A local look in lockdown

by | 7 March 2021 | Community Focus, Heritage, Rotherham

During the restrictions on our movement, Peter Dunstan has taken the opportunity to research places of interest on his doorstep in Braithwell and in the surrounding area.

Travelling down Austwood Lane in Braithwell, the ruined Old Ruddle Mill lies on the south side of the lane on private land. The Mill was used to process Ruddle, a red ore which was ground to a powder and used for dying and marking. The Ruddle was extracted from the fields in the neighbouring village of Micklebring. A shaft, 5ft in diameter and 23ft deep, was needed to reach the Ruddle seam. It was then transported to the Ruddle Mill for processing. The area where Ruddle can be found is in Micklebring and can be seen by reference to the reddish coloured earth which can be seen especially after ploughing.
The Moat Hall is a Grade II Listed Building and is an important example of a moated site and one of the best preserved medieval grange sites in the country. Research suggests that the Moat Hall could have been used as a hospital and for the Abbey of Roche and has a chapel on the eastern side.

Arriving in Wadworth, adjacent to the White Hart Pub stands a steel maypole. The previous wooden maypole was erected in 1923, having been brought over from Norway. Records show that 1964 was the last time dancing round the maypole took place… it would be nice if, one day, the tradition of dancing round the maypole is revived.

In Tickhill, across from the pretty pond, there are the remains of an 11th century earthwork motte and bailey castle. Only the gatehouse of the original building survives, with most of the surrounding wall but only part of the moat. The castle grounds contain a private residence and are open once a year to visitors.

The village was mentioned in the Doomsday survey of 1086. It is not known if there was a Roman civilian settlement on the site of the village, but in 1953 some stones were found on the outskirts of Stainton, at Chapel Holt, which were thought to have been part of a small Roman Temple. The very name Chapel Holt may be evidence of a small religious building having occupied the site. Again, this is on private land. Granny Griddles Lane runs alongside the area of interest – who was Granny Griddle?

A former mining town, but prior to that a small village with Roche Abbey on the outskirts founded in 1147. Nearby is a place known as Maltby Craggs, which is an example in South Yorkshire of a Permian Bryozoan Reef; and is a site of Special Scientific Interest (SSSI) and is well described in the Geological Conservation Review, which highlights some of the best places at which to study geology in England.

Firbeck Hall has a large historical story.
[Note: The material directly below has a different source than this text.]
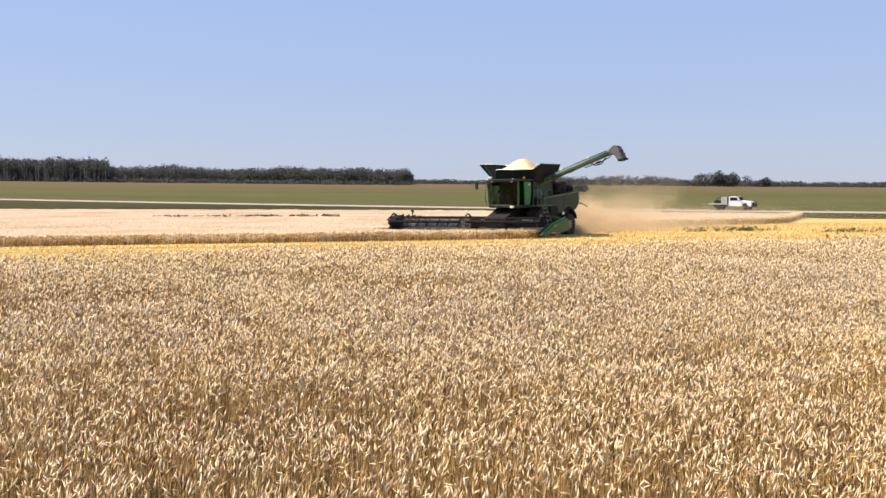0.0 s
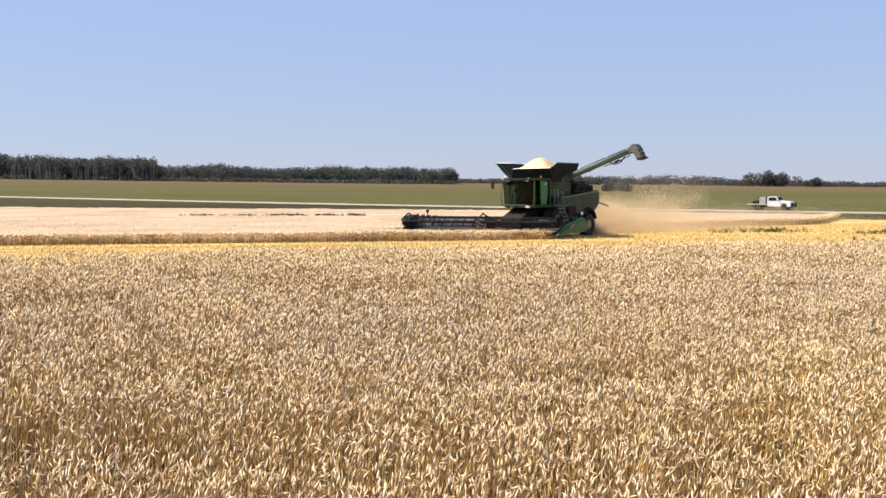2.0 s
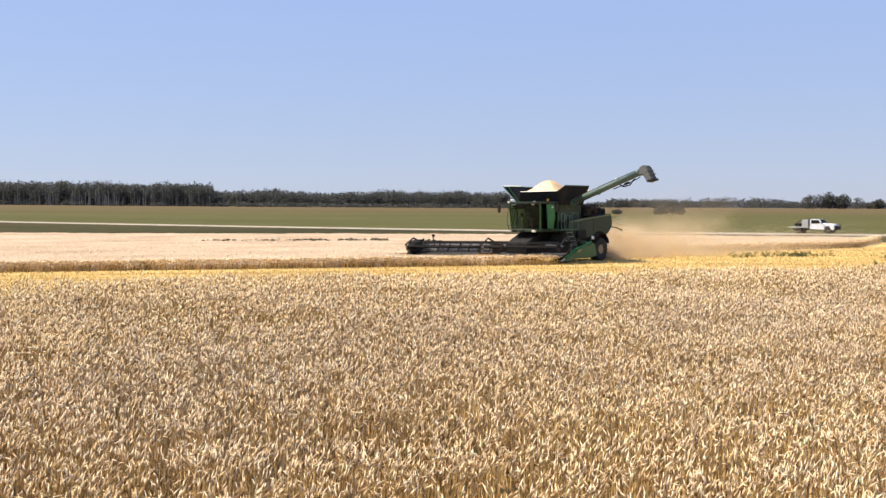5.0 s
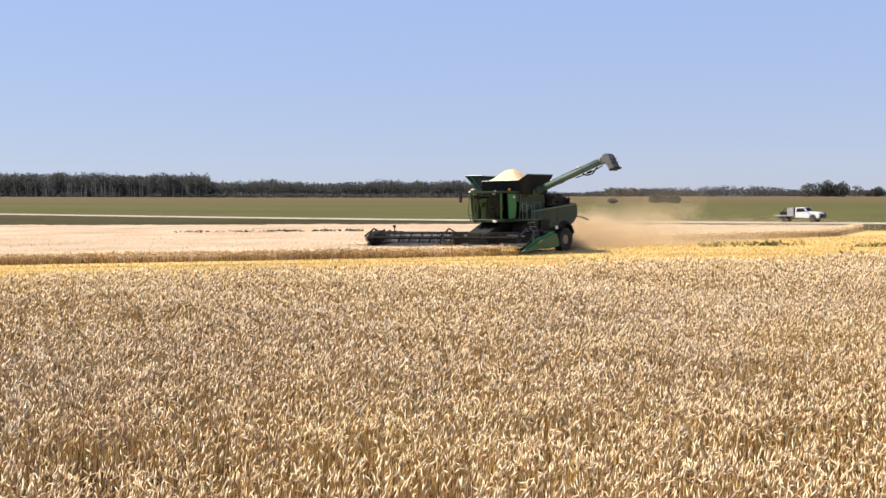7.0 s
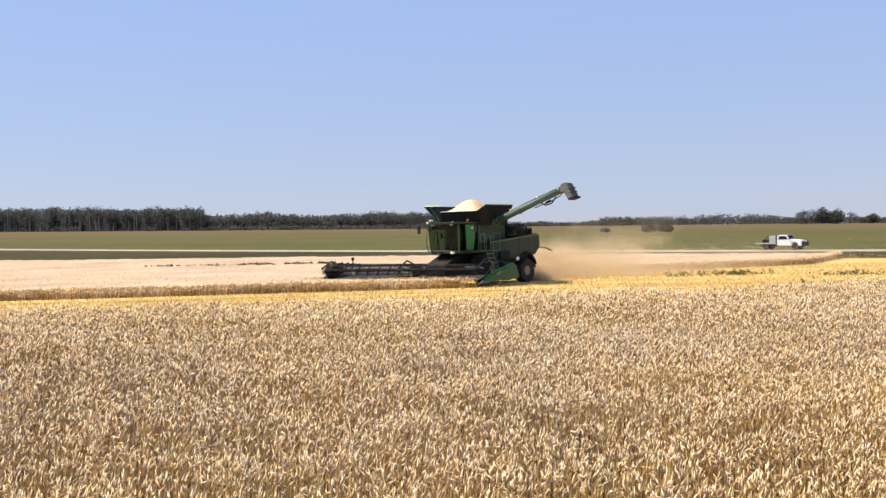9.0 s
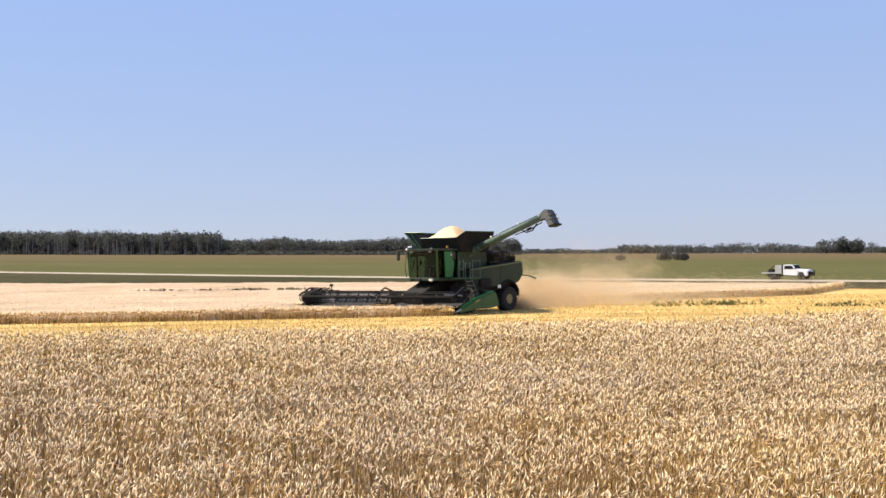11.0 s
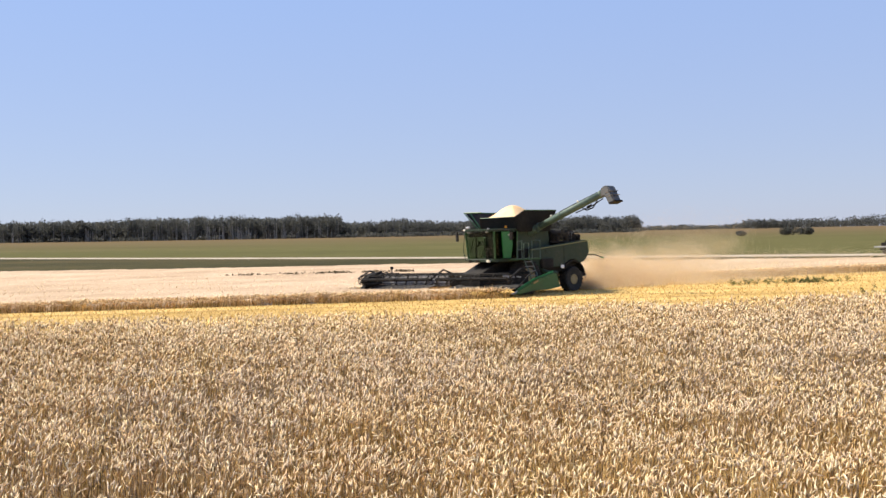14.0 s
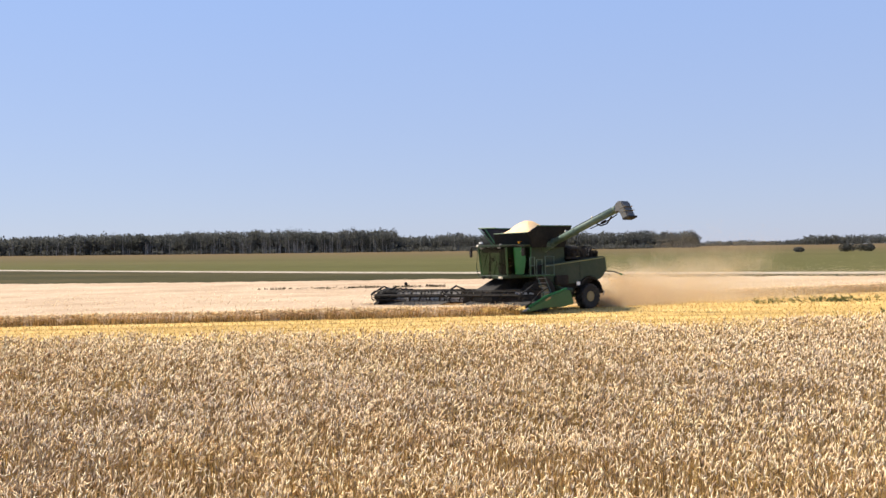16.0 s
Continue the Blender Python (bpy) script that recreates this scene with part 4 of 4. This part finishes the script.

Built in 1594 by William West, it has passed through many hands and has had many uses and can boast of its own golf course and airstrip. In 1939 it was used to train volunteer pilots for the Royal Air Force and in 1945 it was used as a Convalescent Home for Injured Miners. The BBC broadcast its weekly Saturday Show ‘Late Dance Music’ from the hall, with many celebrities visiting.

Wickersley Wood is worth a visit to see the beautiful sculptures carved out of wood. The Parish Council have made an annual investment to provide these works of art. You can see them scattered throughout the woodland – the storyteller’s chair and badger bench are among my favourites. Artists include Lorraine Botterill and Karl Barker.

A small village recorded in the Doomsday Book 1086. Whiston Copper Works were built in 1770 by the Duke of Devonshire. The works were built to refine copper ore taken from the Duke’s mines at Ecton and with the copper ore having been almost “worked out” the works were closed in 1818. The Stable House and Barn, situated 200m from the site of the works is the only example of a building in the locality made from moulded copper slag blocks, a by-product of the copper ore processing.

Mentioned in the Doomsday Book and given to William De Perci, a chief aid to William the Conqueror in 1066. Terry and Alicia Barber were of the opinion that the village had enough points and places of interest for it to be a case study during their archaeology studies and eventually they wrote and published a book called ‘A Brief History Of The Village Of Thrybergh’. It is available from the Rotherham Visitors Centre.

When it is safe to travel Peter plans to venture further afield, to discover more of his surroundings.